[Recorded data]
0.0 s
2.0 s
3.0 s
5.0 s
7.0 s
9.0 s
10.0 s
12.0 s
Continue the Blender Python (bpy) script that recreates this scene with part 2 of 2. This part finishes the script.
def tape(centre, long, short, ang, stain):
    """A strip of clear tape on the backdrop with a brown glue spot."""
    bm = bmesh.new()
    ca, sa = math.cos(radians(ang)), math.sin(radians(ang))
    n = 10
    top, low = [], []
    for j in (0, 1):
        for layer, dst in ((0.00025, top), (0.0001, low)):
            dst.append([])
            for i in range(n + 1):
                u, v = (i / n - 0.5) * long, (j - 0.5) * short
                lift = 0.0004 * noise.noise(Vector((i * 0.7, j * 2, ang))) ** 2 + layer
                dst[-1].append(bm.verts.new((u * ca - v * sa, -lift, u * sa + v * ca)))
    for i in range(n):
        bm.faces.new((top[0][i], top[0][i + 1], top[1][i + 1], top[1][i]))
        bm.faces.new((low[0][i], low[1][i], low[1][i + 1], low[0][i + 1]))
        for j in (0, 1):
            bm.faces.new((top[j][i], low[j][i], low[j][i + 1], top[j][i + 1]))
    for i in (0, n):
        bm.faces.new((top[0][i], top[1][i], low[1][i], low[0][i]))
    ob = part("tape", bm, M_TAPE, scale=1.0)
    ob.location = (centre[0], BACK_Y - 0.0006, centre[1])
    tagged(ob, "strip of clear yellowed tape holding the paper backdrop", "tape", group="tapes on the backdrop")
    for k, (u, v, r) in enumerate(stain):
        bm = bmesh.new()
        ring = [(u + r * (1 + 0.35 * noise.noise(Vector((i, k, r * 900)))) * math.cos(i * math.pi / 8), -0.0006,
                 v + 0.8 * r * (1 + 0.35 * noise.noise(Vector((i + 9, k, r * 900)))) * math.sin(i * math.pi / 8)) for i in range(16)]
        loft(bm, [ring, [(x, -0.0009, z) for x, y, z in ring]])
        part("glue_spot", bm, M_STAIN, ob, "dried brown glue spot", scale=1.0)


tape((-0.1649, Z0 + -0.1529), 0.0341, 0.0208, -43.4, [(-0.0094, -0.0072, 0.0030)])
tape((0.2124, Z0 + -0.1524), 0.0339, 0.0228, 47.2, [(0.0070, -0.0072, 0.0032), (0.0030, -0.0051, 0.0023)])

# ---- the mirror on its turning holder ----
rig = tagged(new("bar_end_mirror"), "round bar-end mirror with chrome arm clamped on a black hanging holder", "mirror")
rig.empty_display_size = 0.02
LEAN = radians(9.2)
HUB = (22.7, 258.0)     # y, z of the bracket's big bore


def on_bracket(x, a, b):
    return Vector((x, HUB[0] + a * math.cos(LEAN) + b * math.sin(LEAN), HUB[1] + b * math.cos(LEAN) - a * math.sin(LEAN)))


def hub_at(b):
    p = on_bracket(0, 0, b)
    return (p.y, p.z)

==

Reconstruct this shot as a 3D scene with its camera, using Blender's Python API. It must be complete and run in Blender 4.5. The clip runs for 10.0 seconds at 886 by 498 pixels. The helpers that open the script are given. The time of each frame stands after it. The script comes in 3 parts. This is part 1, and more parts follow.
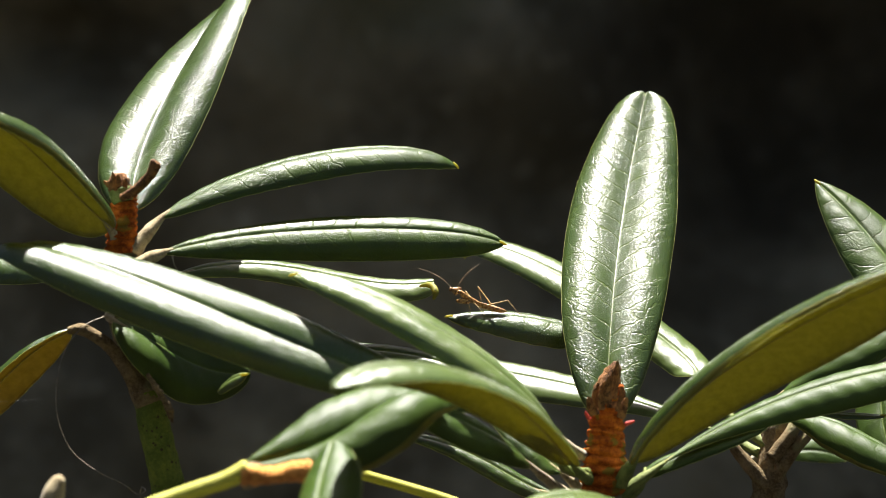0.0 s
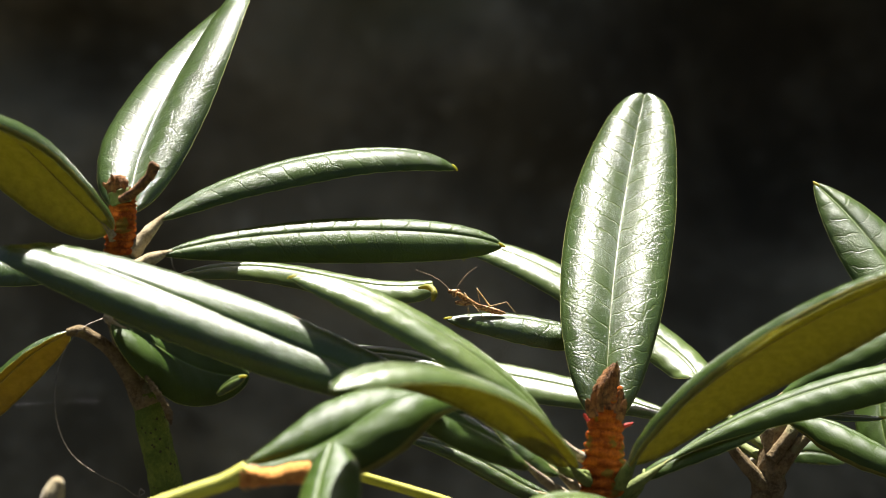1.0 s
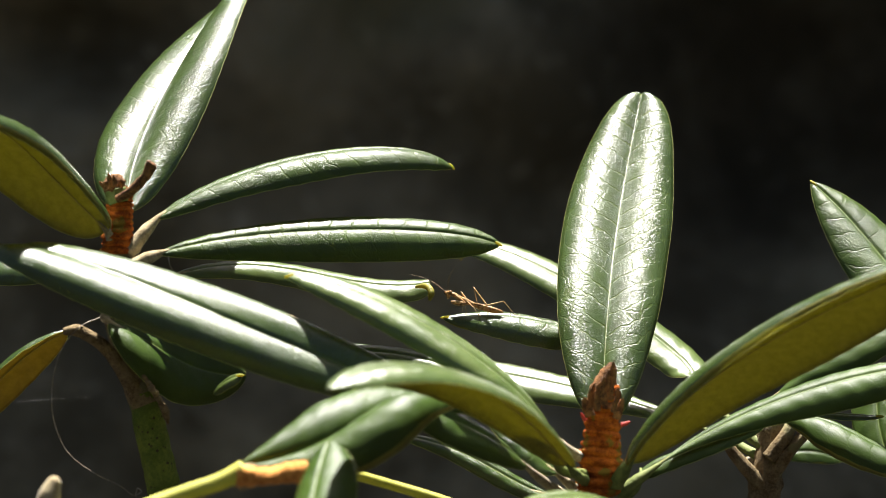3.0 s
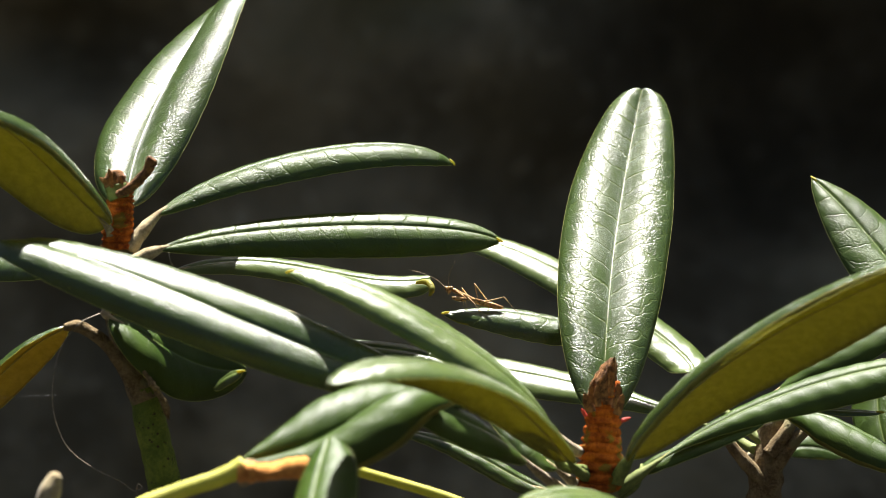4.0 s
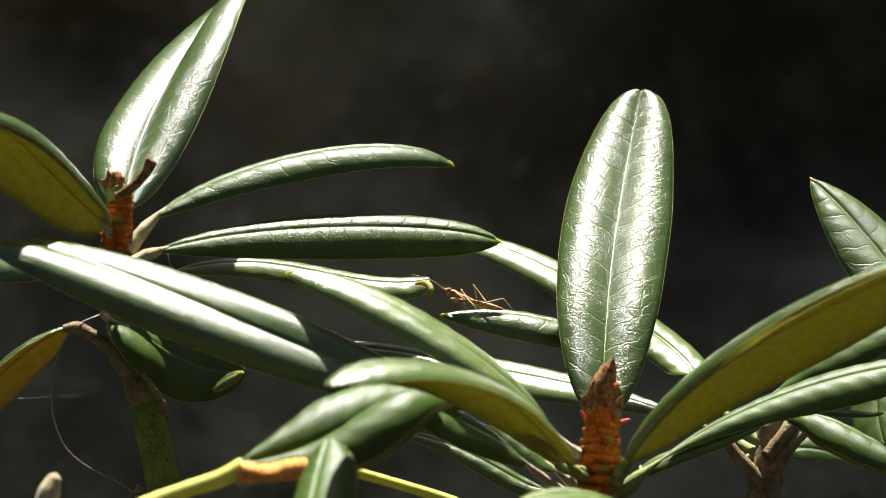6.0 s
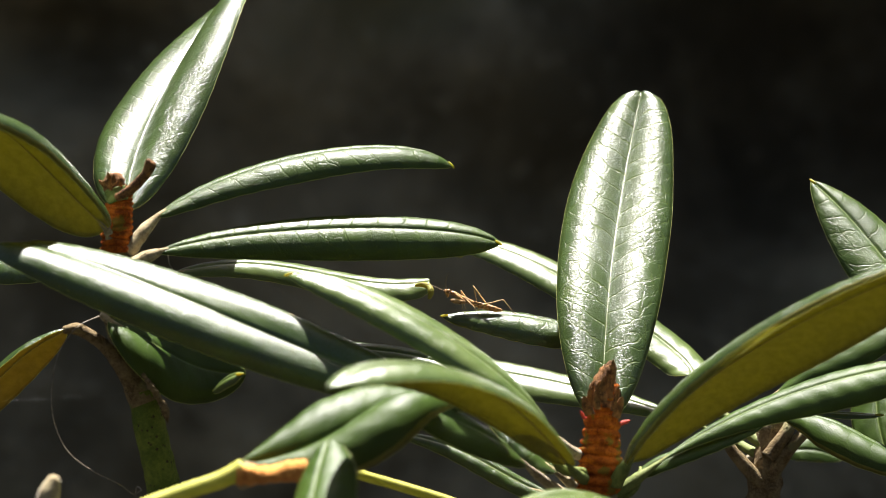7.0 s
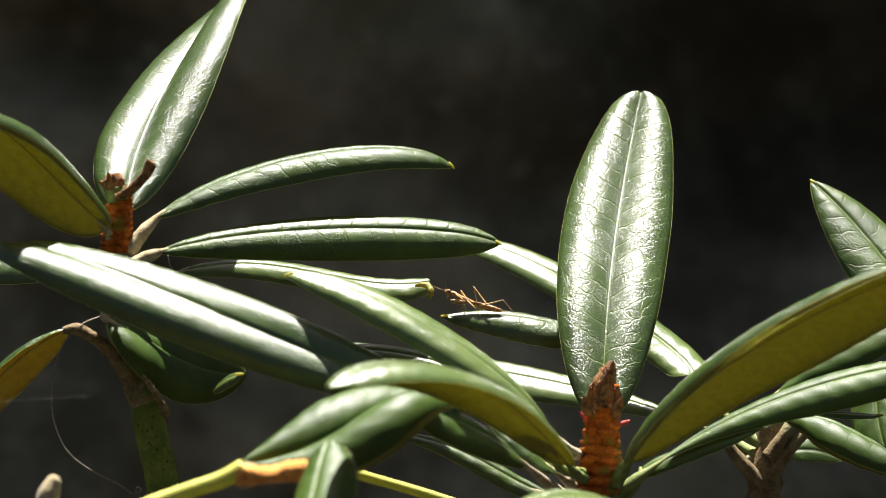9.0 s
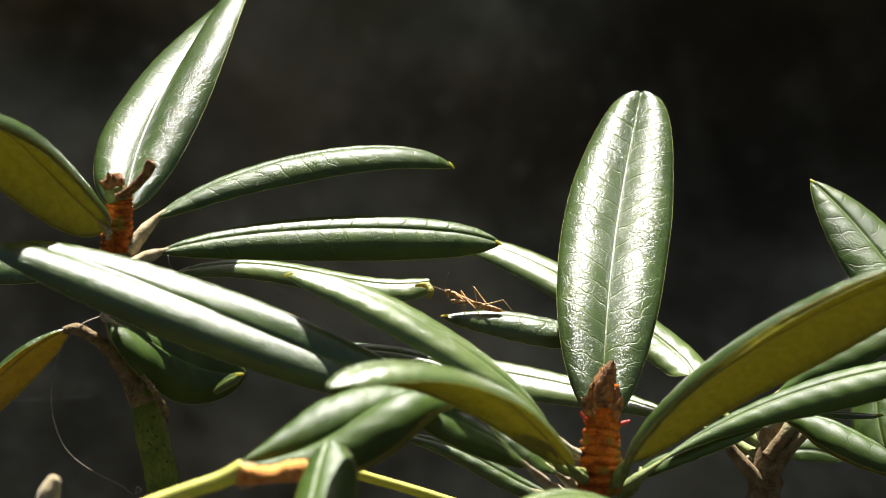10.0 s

[Requirement] Copy each line of the listing in which the word "this" can be found.

[Solution below]
Continue the Blender Python (bpy) script that recreates this scene with part 2 of 2. This part finishes the script.
Reconstruct this shot as a 3D scene with its camera, using Blender's Python API. It must be complete and run in Blender 4.5. The clip runs for 10.0 seconds at 886 by 498 pixels. The helpers that open the script are given. The time of each frame stands after it. The script comes in 3 parts. This is part 1, and more parts follow.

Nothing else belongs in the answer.